When interpreting contextual or applied scenarios, infinite limits describe situations where a quantity modeled by a function escalates without bound as the input nears a certain constraint. This interpretation allows students to use infinite limits not only as formal mathematical tools but also as conceptual frameworks for modeling extreme or boundary behaviors.

Key Indicators of an Infinite Limit

Students should watch for:

• Denominators approaching zero while numerators remain nonzero, producing rapid growth.

• Graphs stretching upward or downward near specific $x$-values.

• Descriptions of values increasing or decreasing without any upper or lower limit.

Understanding these indicators sharpens analytical skills and deepens comprehension of how infinite limits formalize unbounded function behavior.

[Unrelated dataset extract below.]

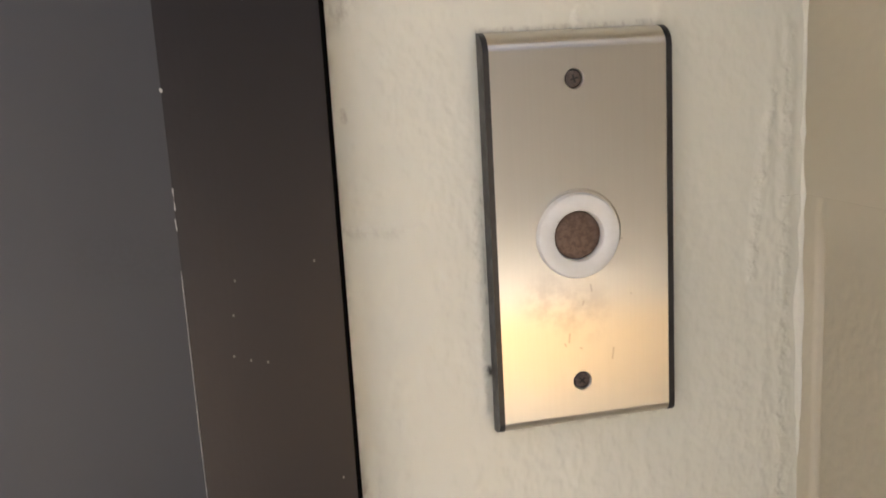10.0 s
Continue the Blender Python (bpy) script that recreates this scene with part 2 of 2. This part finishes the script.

Using Infinite Limit Notation to Describe Behavior

Precise notation helps communicate mathematical reasoning clearly. Infinite limit notation becomes a powerful language tool that indicates the function’s behavior rather than its output. Students must emphasize the distinction between describing what a function does near a point and identifying what value it has at a point.

Importance of Interpreting Notation Correctly

Limit statements involving infinity describe trends, not fixed values. They help articulate the idea that the function moves beyond any real number as $x$ approaches a specific input, fulfilling the syllabus requirement to describe unbounded behavior using formal limit concepts.